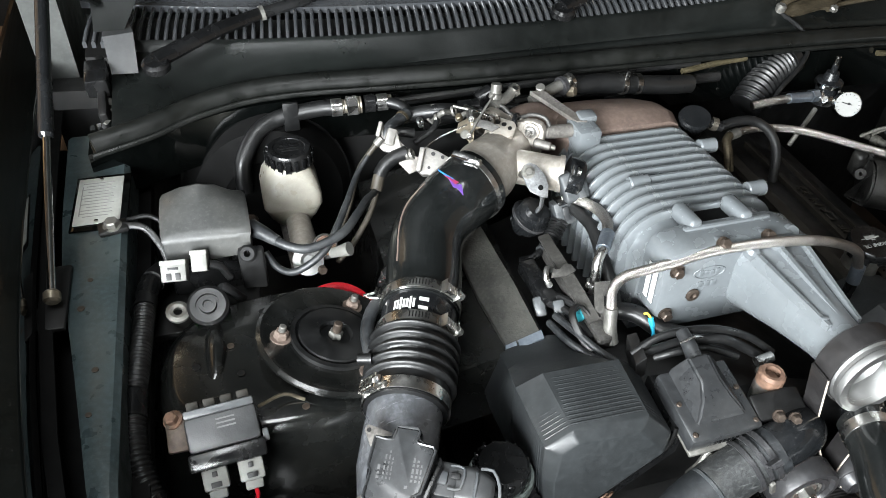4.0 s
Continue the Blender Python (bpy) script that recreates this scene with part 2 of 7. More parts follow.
BRAID = mat("steel_braid", (0.44, 0.41, 0.38), 0.30, metal=1.0, var=0.05, scale=40, grain=2200, bump=0.45, rough_var=0.03, dust=0.1, dust_colour=(0.10, 0.08, 0.07))
bn, bk = BRAID.node_tree.nodes, BRAID.node_tree.links
weave = []
for turn in (0.78, -0.78):
    mp = bn.new("ShaderNodeMapping")
    mp.inputs["Rotation"].default_value = (0, 0, turn)
    wv = bn.new("ShaderNodeTexWave")
    wv.inputs["Scale"].default_value = 250.0
    bk.new(bn.new("ShaderNodeTexCoord").outputs["UV"], mp.inputs["Vector"])
    bk.new(mp.outputs[0], wv.inputs["Vector"])
    weave.append(wv.outputs["Fac"])
wm_ = bn.new("ShaderNodeMath")
wm_.operation = "MAXIMUM"
bk.new(weave[0], wm_.inputs[0])
bk.new(weave[1], wm_.inputs[1])
wb_ = bn.new("ShaderNodeBump")
wb_.inputs["Strength"].default_value, wb_.inputs["Distance"].default_value = 0.7, 0.0007
bk.new(wm_.outputs[0], wb_.inputs["Height"])
bk.new(wb_.outputs[0], bn["Principled BSDF"].inputs["Normal"])
wc_ = bn.new("ShaderNodeMix")
wc_.data_type, wc_.blend_type = "RGBA", "MULTIPLY"
wr_ = bn.new("ShaderNodeMapRange")
for i_, v_ in enumerate((0.30, 0.90, 0.45, 1.0), 1):
    wr_.inputs[i_].default_value = v_
wc_.inputs["Factor"].default_value = 1.0
bk.new(wm_.outputs[0], wr_.inputs[0])
bk.new(bn["Principled BSDF"].inputs["Base Color"].links[0].from_socket, wc_.inputs["A"])
bk.new(wr_.outputs[0], wc_.inputs["B"])
bk.new(wc_.outputs["Result"], bn["Principled BSDF"].inputs["Base Color"])
SNOUT = mat("scuffed_gloss_plastic", (0.016, 0.018, 0.020), 0.36, coat=0.1, dust=0.35, dust_colour=(0.05, 0.055, 0.06), specks=0.3, scratch=0.5, bump=0.05)
WORN_HOSE = mat("scuffed_hose_end", (0.020, 0.0212, 0.0215), 0.52, var=0.5, scale=34, dust=0.7, dust_colour=(0.060, 0.060, 0.056), grain=900, bump=0.4, scratch=0.35, mottle=0.15)
THROTTLE = mat("pale_casting", (0.33, 0.305, 0.27), 0.46, metal=0.35, var=0.25, scale=16, dust=0.6, dust_colour=(0.105, 0.078, 0.052), grain=900, bump=0.2)
COIL_BASE = mat("coil_base_plastic", (0.021, 0.0222, 0.0235), 0.32, coat=0.15, dust=0.3, dust_colour=(0.034, 0.033, 0.031), specks=0.2, bump=0.06, rough_var=0.1)
DUSTY_NUT = mat("dusty_nut", (0.15, 0.115, 0.095), 0.55, metal=0.3, var=0.3, grain=300, bump=0.3)
STRIP = mat("dirty_cast_strip", (0.026, 0.026, 0.023), 0.55, var=0.5, scale=30, dust=0.7, dust_colour=(0.060, 0.058, 0.050), grain=400, bump=0.6)
FAINT_PRINT = mat("faint_print", (0.27, 0.275, 0.26), 0.5, var=0.1, bump=0)
SLAT = mat("slat_plastic", (0.034, 0.036, 0.039), 0.20, coat=0.5, var=0.2, dust=0.2, dust_colour=(0.06, 0.06, 0.056))

COWL = mat("cowl_plastic", (0.0048, 0.0056, 0.0053), 0.36, spec=0.30, dust=0.35, dust_colour=(0.012, 0.0145, 0.0135), scale=5, grain=900, bump=0.3, specks=0.08)
# flat black of the brake booster; elsewhere also paints shade in deep places
FLAT_BLACK_SHADE = mat("flat_black_shade", (0.0022, 0.0022, 0.0022), 0.75, spec=0.12, dust=0.3, dust_colour=(0.006, 0.0055, 0.005))
DIM_BRASS = mat("worn_brass", (0.095, 0.078, 0.052), 0.42, metal=0.7, var=0.45, scale=50, bump=0.4)
# dusty black of the right side, its colour lowered to stand for shade
SHADED_BLACK = mat("dusty_shaded_black", (0.0030, 0.0032, 0.0031), 0.60, spec=0.16, dust=0.7, dust_colour=(0.0210, 0.0190, 0.0155), specks=0.4, scale=24, bump=0.5, mottle=0.4)
OLIVE = mat("olive_sleeve", (0.035, 0.030, 0.022), 0.5, var=0.3, dust=0.3, dust_colour=(0.06, 0.05, 0.04))
CREAM_TRIM = mat("cream_trim", (0.62, 0.60, 0.46), 0.5, var=0.08)
DASH = mat("grey_green_trim", (0.030, 0.036, 0.031), 0.7, var=0.2)

# ---- mesh tools ----


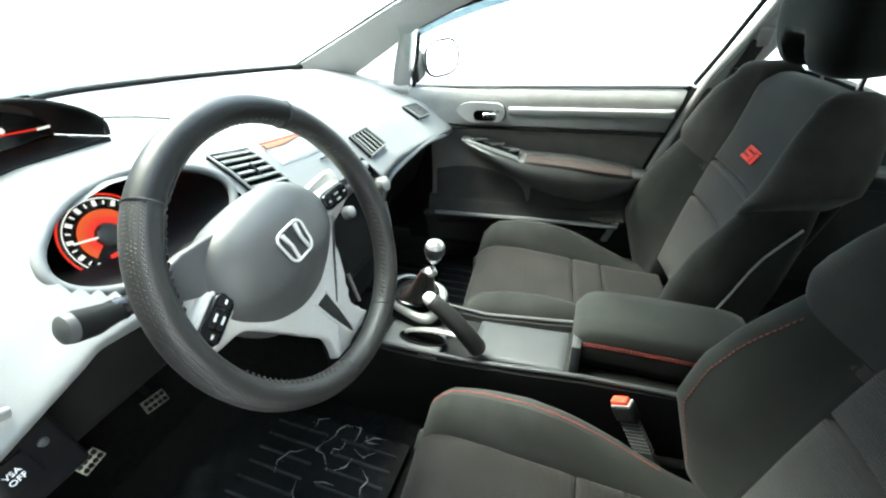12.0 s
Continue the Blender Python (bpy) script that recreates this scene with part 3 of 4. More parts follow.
part("armrest", loft([arm_ring(.28 + .61 * k / 30) for k in range(31)]), CONSOLE, door, "grey moulded door armrest")
part("armrest_pad", pad(lambda u, v: Vector((float(np.interp(.31 + .35 * u, [.28, .32, .45, .65], [.61, .578, .562, .566])) + .066 * v, .315 + .345 * u, float(np.interp(.315 + .345 * u, [.317, .5, .668], [.714, .737, .745])) + .005 * v)), (-.25, 0, 1), 18, 8, roll=0.010, width=0.016, depth=0.012), material("brown_armrest_fabric", (.024, .015, .0125), .85, vary=.2, scale=30, bump=.4, bump_scale=900), door, "dark brown fabric armrest pad")
sw = part("switch_plate", pad(lambda u, v: Vector((float(np.interp(.67 + .20 * u, [.65, .78, .87], [.566, .582, .615])) + .052 * v * (1 - .5 * u), .672 + .200 * u, float(np.interp(.67 + .2 * u, [.668, .75, .874], [.748, .768, .790])) + .006 * v)), (-.3, -.1, 1), 14, 6, roll=0.006, width=0.010, depth=0.010), CONSOLE, door, "grey switch plate")
part("switch_bed", pad(lambda u, v: Vector((float(np.interp(.675 + .185 * u, [.65, .78, .87], [.582, .597, .624])) + .026 * v * (1 - .5 * u), .678 + .178 * u, float(np.interp(.678 + .178 * u, [.668, .75, .874], [.753, .773, .794])) + .004 * v)), (-.3, -.1, 1), 12, 5, roll=.003, width=.005, depth=.010), GLOSSBLACK, sw, "black switch bed")
for y, l in ((.692, .036), (.752, .050), (.812, .046)):
    part("window_switch", box((.018, l, .008), (.600 + (y - .69) * .17, y, float(np.interp(y, [.668, .75, .874], [.757, .777, .797])) + .004), (-8, 0, 0), bevel=0.003), DARKGREY, sw)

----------

* Requirement: Copy out all of the data word for word. Do not carry over any picture.

* The answer:
4.0 s
Continue the Blender Python (bpy) script that recreates this scene with part 2 of 7. More parts follow.
BRAID = mat("steel_braid", (0.44, 0.41, 0.38), 0.30, metal=1.0, var=0.05, scale=40, grain=2200, bump=0.45, rough_var=0.03, dust=0.1, dust_colour=(0.10, 0.08, 0.07))
bn, bk = BRAID.node_tree.nodes, BRAID.node_tree.links
weave = []
for turn in (0.78, -0.78):
    mp = bn.new("ShaderNodeMapping")
    mp.inputs["Rotation"].default_value = (0, 0, turn)
    wv = bn.new("ShaderNodeTexWave")
    wv.inputs["Scale"].default_value = 250.0
    bk.new(bn.new("ShaderNodeTexCoord").outputs["UV"], mp.inputs["Vector"])
    bk.new(mp.outputs[0], wv.inputs["Vector"])
    weave.append(wv.outputs["Fac"])
wm_ = bn.new("ShaderNodeMath")
wm_.operation = "MAXIMUM"
bk.new(weave[0], wm_.inputs[0])
bk.new(weave[1], wm_.inputs[1])
wb_ = bn.new("ShaderNodeBump")
wb_.inputs["Strength"].default_value, wb_.inputs["Distance"].default_value = 0.7, 0.0007
bk.new(wm_.outputs[0], wb_.inputs["Height"])
bk.new(wb_.outputs[0], bn["Principled BSDF"].inputs["Normal"])
wc_ = bn.new("ShaderNodeMix")
wc_.data_type, wc_.blend_type = "RGBA", "MULTIPLY"
wr_ = bn.new("ShaderNodeMapRange")
for i_, v_ in enumerate((0.30, 0.90, 0.45, 1.0), 1):
    wr_.inputs[i_].default_value = v_
wc_.inputs["Factor"].default_value = 1.0
bk.new(wm_.outputs[0], wr_.inputs[0])
bk.new(bn["Principled BSDF"].inputs["Base Color"].links[0].from_socket, wc_.inputs["A"])
bk.new(wr_.outputs[0], wc_.inputs["B"])
bk.new(wc_.outputs["Result"], bn["Principled BSDF"].inputs["Base Color"])
SNOUT = mat("scuffed_gloss_plastic", (0.016, 0.018, 0.020), 0.36, coat=0.1, dust=0.35, dust_colour=(0.05, 0.055, 0.06), specks=0.3, scratch=0.5, bump=0.05)
WORN_HOSE = mat("scuffed_hose_end", (0.020, 0.0212, 0.0215), 0.52, var=0.5, scale=34, dust=0.7, dust_colour=(0.060, 0.060, 0.056), grain=900, bump=0.4, scratch=0.35, mottle=0.15)
THROTTLE = mat("pale_casting", (0.33, 0.305, 0.27), 0.46, metal=0.35, var=0.25, scale=16, dust=0.6, dust_colour=(0.105, 0.078, 0.052), grain=900, bump=0.2)
COIL_BASE = mat("coil_base_plastic", (0.021, 0.0222, 0.0235), 0.32, coat=0.15, dust=0.3, dust_colour=(0.034, 0.033, 0.031), specks=0.2, bump=0.06, rough_var=0.1)
DUSTY_NUT = mat("dusty_nut", (0.15, 0.115, 0.095), 0.55, metal=0.3, var=0.3, grain=300, bump=0.3)
STRIP = mat("dirty_cast_strip", (0.026, 0.026, 0.023), 0.55, var=0.5, scale=30, dust=0.7, dust_colour=(0.060, 0.058, 0.050), grain=400, bump=0.6)
FAINT_PRINT = mat("faint_print", (0.27, 0.275, 0.26), 0.5, var=0.1, bump=0)
SLAT = mat("slat_plastic", (0.034, 0.036, 0.039), 0.20, coat=0.5, var=0.2, dust=0.2, dust_colour=(0.06, 0.06, 0.056))

COWL = mat("cowl_plastic", (0.0048, 0.0056, 0.0053), 0.36, spec=0.30, dust=0.35, dust_colour=(0.012, 0.0145, 0.0135), scale=5, grain=900, bump=0.3, specks=0.08)
# flat black of the brake booster; elsewhere also paints shade in deep places
FLAT_BLACK_SHADE = mat("flat_black_shade", (0.0022, 0.0022, 0.0022), 0.75, spec=0.12, dust=0.3, dust_colour=(0.006, 0.0055, 0.005))
DIM_BRASS = mat("worn_brass", (0.095, 0.078, 0.052), 0.42, metal=0.7, var=0.45, scale=50, bump=0.4)
# dusty black of the right side, its colour lowered to stand for shade
SHADED_BLACK = mat("dusty_shaded_black", (0.0030, 0.0032, 0.0031), 0.60, spec=0.16, dust=0.7, dust_colour=(0.0210, 0.0190, 0.0155), specks=0.4, scale=24, bump=0.5, mottle=0.4)
OLIVE = mat("olive_sleeve", (0.035, 0.030, 0.022), 0.5, var=0.3, dust=0.3, dust_colour=(0.06, 0.05, 0.04))
CREAM_TRIM = mat("cream_trim", (0.62, 0.60, 0.46), 0.5, var=0.08)
DASH = mat("grey_green_trim", (0.030, 0.036, 0.031), 0.7, var=0.2)

# ---- mesh tools ----


12.0 s
Continue the Blender Python (bpy) script that recreates this scene with part 3 of 4. More parts follow.
part("armrest", loft([arm_ring(.28 + .61 * k / 30) for k in range(31)]), CONSOLE, door, "grey moulded door armrest")
part("armrest_pad", pad(lambda u, v: Vector((float(np.interp(.31 + .35 * u, [.28, .32, .45, .65], [.61, .578, .562, .566])) + .066 * v, .315 + .345 * u, float(np.interp(.315 + .345 * u, [.317, .5, .668], [.714, .737, .745])) + .005 * v)), (-.25, 0, 1), 18, 8, roll=0.010, width=0.016, depth=0.012), material("brown_armrest_fabric", (.024, .015, .0125), .85, vary=.2, scale=30, bump=.4, bump_scale=900), door, "dark brown fabric armrest pad")
sw = part("switch_plate", pad(lambda u, v: Vector((float(np.interp(.67 + .20 * u, [.65, .78, .87], [.566, .582, .615])) + .052 * v * (1 - .5 * u), .672 + .200 * u, float(np.interp(.67 + .2 * u, [.668, .75, .874], [.748, .768, .790])) + .006 * v)), (-.3, -.1, 1), 14, 6, roll=0.006, width=0.010, depth=0.010), CONSOLE, door, "grey switch plate")
part("switch_bed", pad(lambda u, v: Vector((float(np.interp(.675 + .185 * u, [.65, .78, .87], [.582, .597, .624])) + .026 * v * (1 - .5 * u), .678 + .178 * u, float(np.interp(.678 + .178 * u, [.668, .75, .874], [.753, .773, .794])) + .004 * v)), (-.3, -.1, 1), 12, 5, roll=.003, width=.005, depth=.010), GLOSSBLACK, sw, "black switch bed")
for y, l in ((.692, .036), (.752, .050), (.812, .046)):
    part("window_switch", box((.018, l, .008), (.600 + (y - .69) * .17, y, float(np.interp(y, [.668, .75, .874], [.757, .777, .797])) + .004), (-8, 0, 0), bevel=0.003), DARKGREY, sw)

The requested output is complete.